◆ WHAT THE TASK REQUIRES
In the listing below, locate the lines that hold "curve" and copy them.
========================================
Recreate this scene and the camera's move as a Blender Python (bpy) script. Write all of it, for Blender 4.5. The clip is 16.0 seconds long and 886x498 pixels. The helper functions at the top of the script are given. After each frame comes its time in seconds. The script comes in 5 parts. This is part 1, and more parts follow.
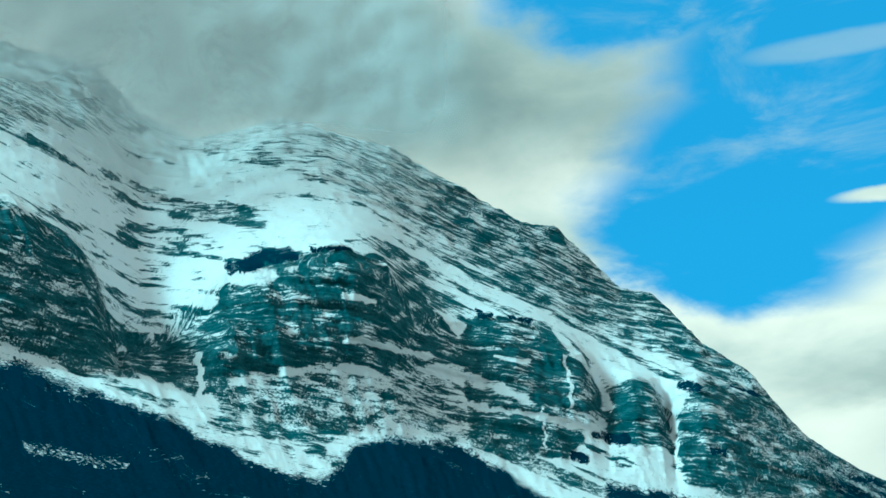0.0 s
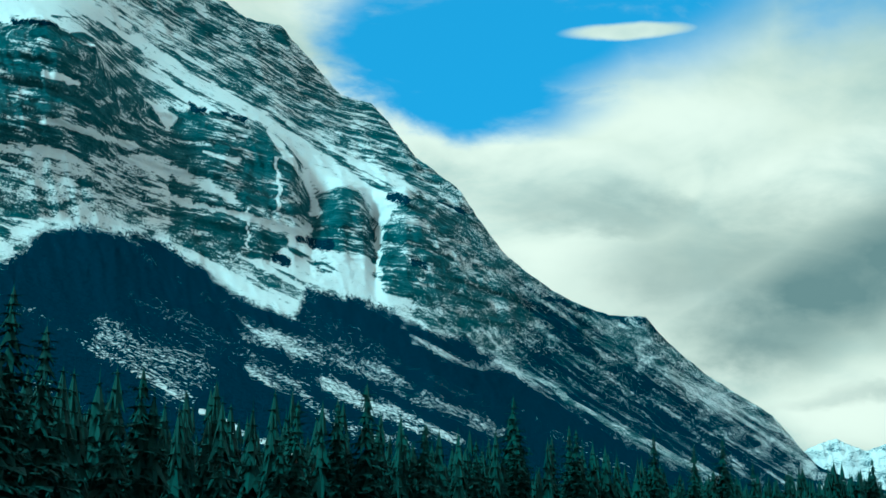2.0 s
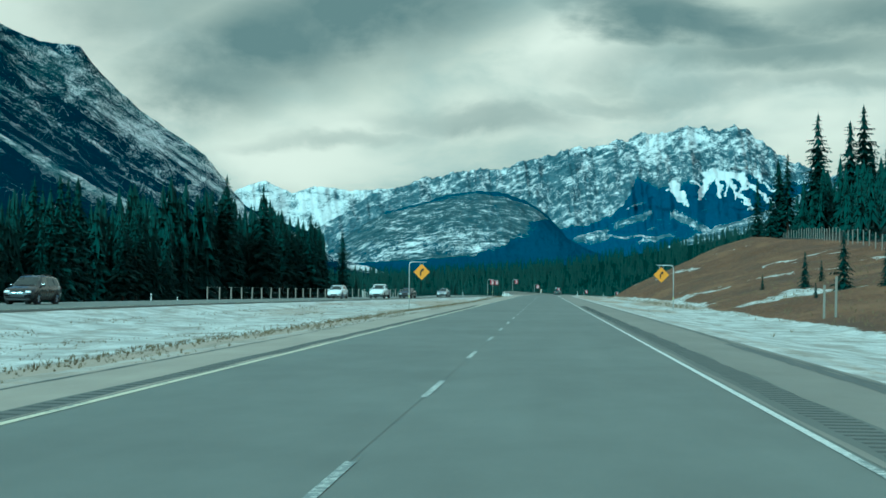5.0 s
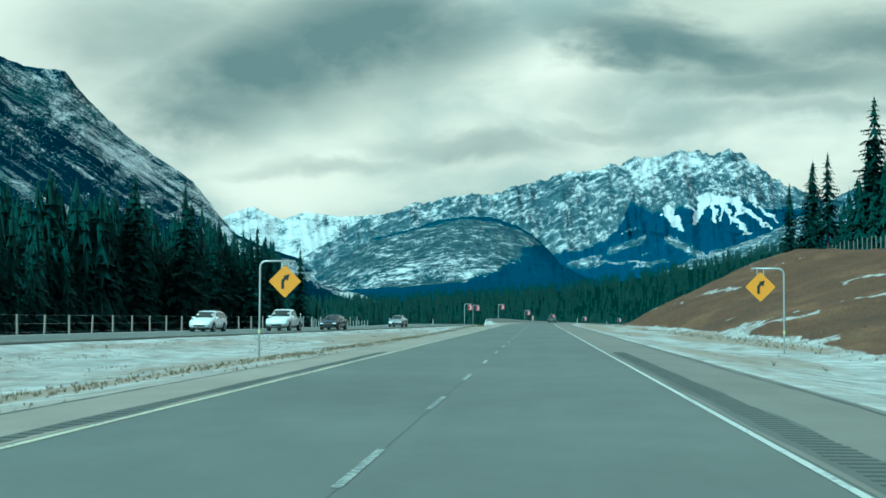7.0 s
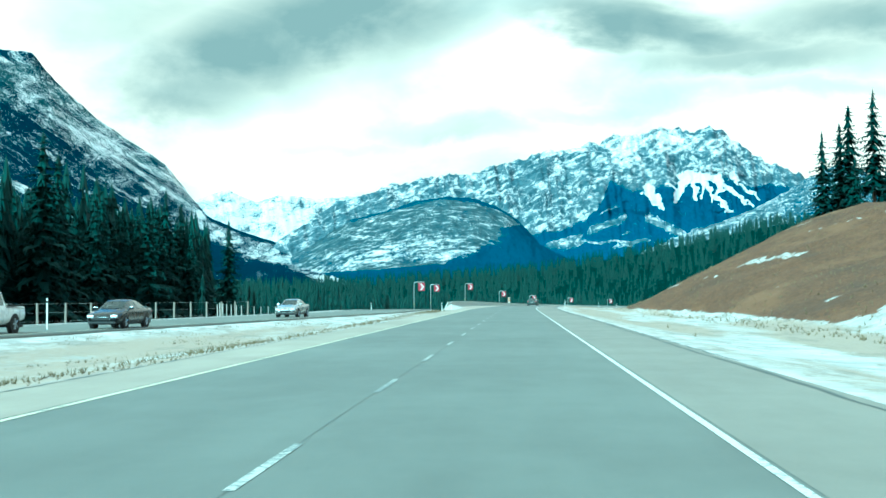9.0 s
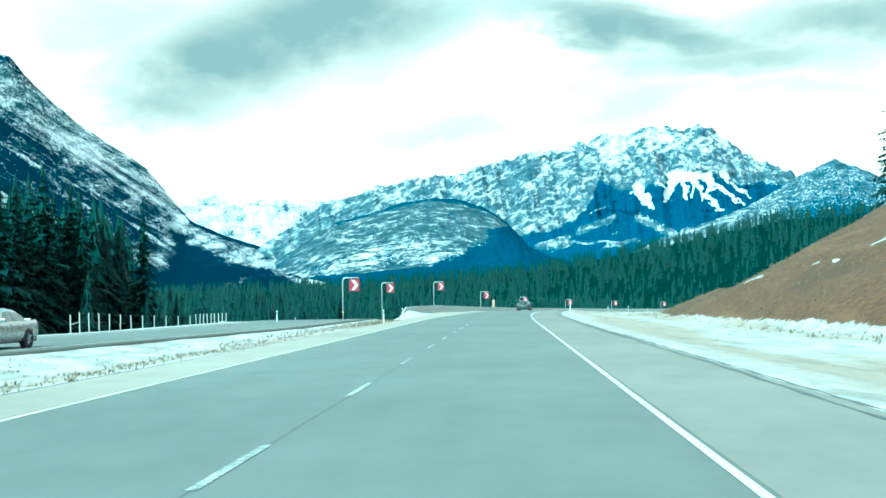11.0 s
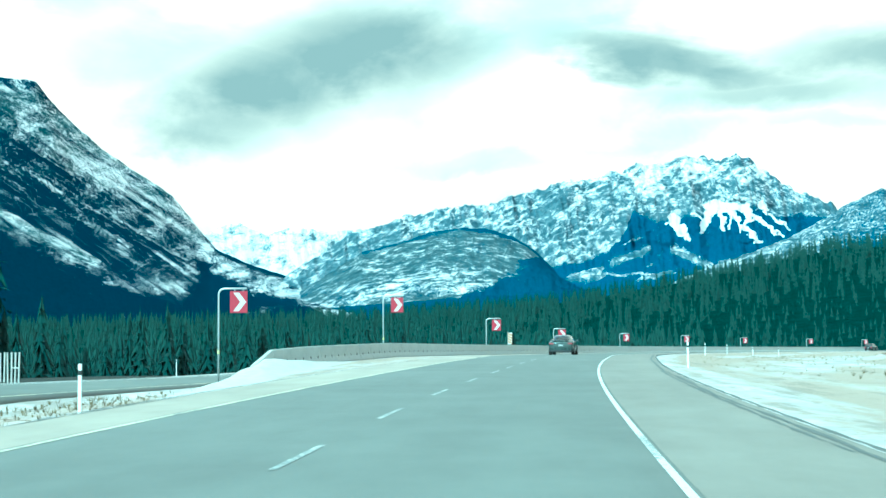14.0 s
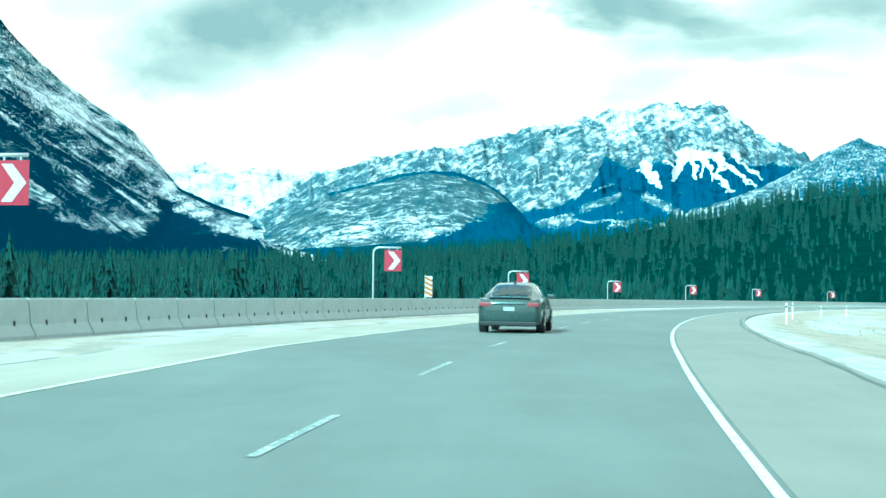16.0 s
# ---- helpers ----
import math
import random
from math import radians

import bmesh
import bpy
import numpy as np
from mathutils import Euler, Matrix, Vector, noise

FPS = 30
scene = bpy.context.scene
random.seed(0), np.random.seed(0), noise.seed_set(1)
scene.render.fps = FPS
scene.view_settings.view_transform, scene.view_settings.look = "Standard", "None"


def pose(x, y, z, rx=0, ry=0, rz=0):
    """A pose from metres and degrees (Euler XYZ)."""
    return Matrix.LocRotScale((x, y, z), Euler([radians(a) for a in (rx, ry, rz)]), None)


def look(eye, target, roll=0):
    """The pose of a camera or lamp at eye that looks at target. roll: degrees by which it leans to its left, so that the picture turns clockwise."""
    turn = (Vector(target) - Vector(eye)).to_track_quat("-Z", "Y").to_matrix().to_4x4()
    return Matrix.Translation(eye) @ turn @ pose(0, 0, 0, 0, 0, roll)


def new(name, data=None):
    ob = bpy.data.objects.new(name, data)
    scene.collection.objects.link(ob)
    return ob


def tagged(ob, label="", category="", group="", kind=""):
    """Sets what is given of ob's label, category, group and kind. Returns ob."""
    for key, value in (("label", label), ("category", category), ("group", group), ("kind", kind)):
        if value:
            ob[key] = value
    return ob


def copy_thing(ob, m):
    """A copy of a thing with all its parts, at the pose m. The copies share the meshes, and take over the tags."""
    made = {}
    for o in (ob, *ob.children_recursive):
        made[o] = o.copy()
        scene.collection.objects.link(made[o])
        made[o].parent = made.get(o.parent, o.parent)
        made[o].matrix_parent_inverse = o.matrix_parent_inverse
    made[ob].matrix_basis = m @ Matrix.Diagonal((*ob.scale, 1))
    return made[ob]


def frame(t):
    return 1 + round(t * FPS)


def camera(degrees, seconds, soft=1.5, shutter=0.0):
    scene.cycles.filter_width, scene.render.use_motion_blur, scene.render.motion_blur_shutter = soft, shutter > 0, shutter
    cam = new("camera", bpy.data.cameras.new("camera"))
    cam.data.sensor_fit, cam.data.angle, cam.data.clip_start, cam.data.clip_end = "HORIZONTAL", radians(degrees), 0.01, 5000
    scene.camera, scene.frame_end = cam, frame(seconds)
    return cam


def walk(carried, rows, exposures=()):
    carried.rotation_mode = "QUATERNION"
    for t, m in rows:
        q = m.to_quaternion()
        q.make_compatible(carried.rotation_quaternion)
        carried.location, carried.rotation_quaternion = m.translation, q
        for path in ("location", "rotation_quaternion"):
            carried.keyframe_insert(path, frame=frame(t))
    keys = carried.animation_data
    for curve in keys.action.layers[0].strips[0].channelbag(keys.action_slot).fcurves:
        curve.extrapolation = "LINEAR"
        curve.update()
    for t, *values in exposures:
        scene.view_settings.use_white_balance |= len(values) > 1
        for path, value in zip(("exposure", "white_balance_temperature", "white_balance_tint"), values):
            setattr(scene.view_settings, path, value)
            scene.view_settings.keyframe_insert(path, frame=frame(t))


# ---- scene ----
# ---------------------------------------------------------------- camera
# seconds, x, y, z, yaw to the left, pitch up, roll
PATH = [
    (0.0, 1.65, -151.01, 1.420, 41.319, 21.314, -0.785),
    (0.5, 1.70, -135.96, 1.420, 40.948, 21.022, -0.498),
    (1.0, 1.73, -120.90, 1.420, 39.429, 20.241, -0.104),
    (1.5, 1.75, -105.83, 1.420, 34.726, 17.509, 0.271),
    (2.0, 1.74, -90.75, 1.420, 28.831, 12.901, 0.414),
    (2.5, 1.70, -75.68, 1.394, 23.984, 8.454, 0.284),
    (3.0, 1.59, -60.63, 1.396, 19.351, 5.158, 0.299),
    (3.5, 1.62, -45.53, 1.420, 14.691, 3.086, 0.365),
    (4.0, 1.65, -30.36, 1.470, 10.330, 2.000, 0.414),
    (4.5, 1.58, -15.18, 1.427, 6.763, 1.651, 0.636),
    (5.0, 1.58, 0.00, 1.424, 4.539, 1.736, 0.534),
    (7.5, 1.72, 76.19, 1.409, 4.180, 3.046, 0.277),
    (8.0, 1.83, 91.21, 1.414, 4.263, 2.621, -0.035),
    (8.5, 2.00, 106.16, 1.416, 3.971, 2.277, -0.209),
    (9.0, 2.16, 121.11, 1.419, 3.320, 2.157, -0.344),
    (11.5, 2.44, 194.66, 1.409, 2.848, 2.408, -1.018),
    (12.0, 2.46, 209.26, 1.420, 4.021, 3.267, -0.592),
    (12.5, 2.54, 223.88, 1.426, 4.481, 3.437, -0.266),
    (13.0, 2.63, 238.53, 1.440, 4.504, 3.566, -0.252),
    (13.5, 2.86, 253.29, 1.469, 4.376, 3.625, -0.371),
    (14.0, 2.95, 268.00, 1.445, 4.164, 3.719, -0.439),
    (14.5, 3.09, 282.73, 1.439, 4.115, 3.360, -0.311),
    (15.0, 3.40, 297.40, 1.419, 3.949, 2.685, 0.599),
    (15.5, 3.86, 312.14, 1.397, 3.583, 2.071, 1.043),
    (16.0, 4.47, 326.94, 1.380, 2.807, 1.289, 0.626),
]
cam = camera(37.55, 16.0, soft=1.6)


def carried_pose(x, y, z, yaw, pitch, roll):
    return pose(x, y, z, 90 + pitch, 0, yaw) @ pose(0, 0, 0, 0, 0, roll)


EXPOSURE = [(0.0, 0.32), (2.0, 0.25), (3.5, 0.17), (5.0, 0.08), (7.3, 0.30), (7.7, 0.60), (8.2, 0.95), (9.0, 1.12), (11.3, 1.35), (12.5, 1.4), (13.5, 1.3), (16.0, 1.4)]
KELVIN, TINT = 3570, -48
walk(cam, [(r[0], carried_pose(*r[1:])) for r in PATH], [(t, e, KELVIN, TINT) for t, e in EXPOSURE])

# ---------------------------------------------------------------- world and sun
SUN_AZ, SUN_EL = -148.0, 38.0   # degrees from +y to the right; degrees up
world = bpy.data.worlds.new("world")
scene.world = world
world.use_nodes = True


class Nodes:
    """A short way to write node trees."""

    def __init__(self, tree):
        self.tree = tree
        tree.nodes.clear()

    def add(self, kind, operation="", data_type="", interpolation=""):
        node = self.tree.nodes.new(kind)
        if operation:
            node.operation = operation
        if data_type:
            node.data_type = data_type
        if interpolation:
            node.interpolation_type = interpolation
        return node

    def put(self, socket, value):
        if isinstance(value, bpy.types.NodeSocket):
            self.tree.links.new(value, socket)
        elif isinstance(value, (tuple, list)) and len(value) == 3 and socket.type == "RGBA":
            socket.default_value = (*value, 1)
        else:
            socket.default_value = value

    def math(self, operation, a, b=0.0, c=0.0, clamp=False):
        node = self.add("ShaderNodeMath", operation)
        node.use_clamp = clamp
        for socket, value in zip(node.inputs, (a, b, c)):
            self.put(socket, value)
        return node.outputs[0]

    def mix(self, fac, a, b):
        node = self.add("ShaderNodeMix", data_type="RGBA")
        self.put(node.inputs[0], fac)
        self.put(node.inputs[6], a)
        self.put(node.inputs[7], b)
        return node.outputs[2]

    def noise(self, vector, scale, detail=4.0, rough=0.55, distortion=0.0):
        node = self.add("ShaderNodeTexNoise")
        if vector is not None:
            self.put(node.inputs["Vector"], vector)
        node.inputs["Scale"].default_value = scale
        node.inputs["Detail"].default_value = detail
        node.inputs["Roughness"].default_value = rough
        node.inputs["Distortion"].default_value = distortion
        return node.outputs[0]

    def step(self, value, low, high):
        node = self.add("ShaderNodeMapRange", interpolation="SMOOTHSTEP")
        self.put(node.inputs[0], value)
        node.inputs[1].default_value, node.inputs[2].default_value = low, high
        return node.outputs[0]

    def scaled(self, vector, sx, sy, sz):
        node = self.add("ShaderNodeMapping")
        self.put(node.inputs[0], vector)
        node.inputs[3].default_value = (sx, sy, sz)
        return node.outputs[0]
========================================
◆ EXERCISE SOLUTION
    for curve in keys.action.layers[0].strips[0].channelbag(keys.action_slot).fcurves:
        curve.extrapolation = "LINEAR"
        curve.update()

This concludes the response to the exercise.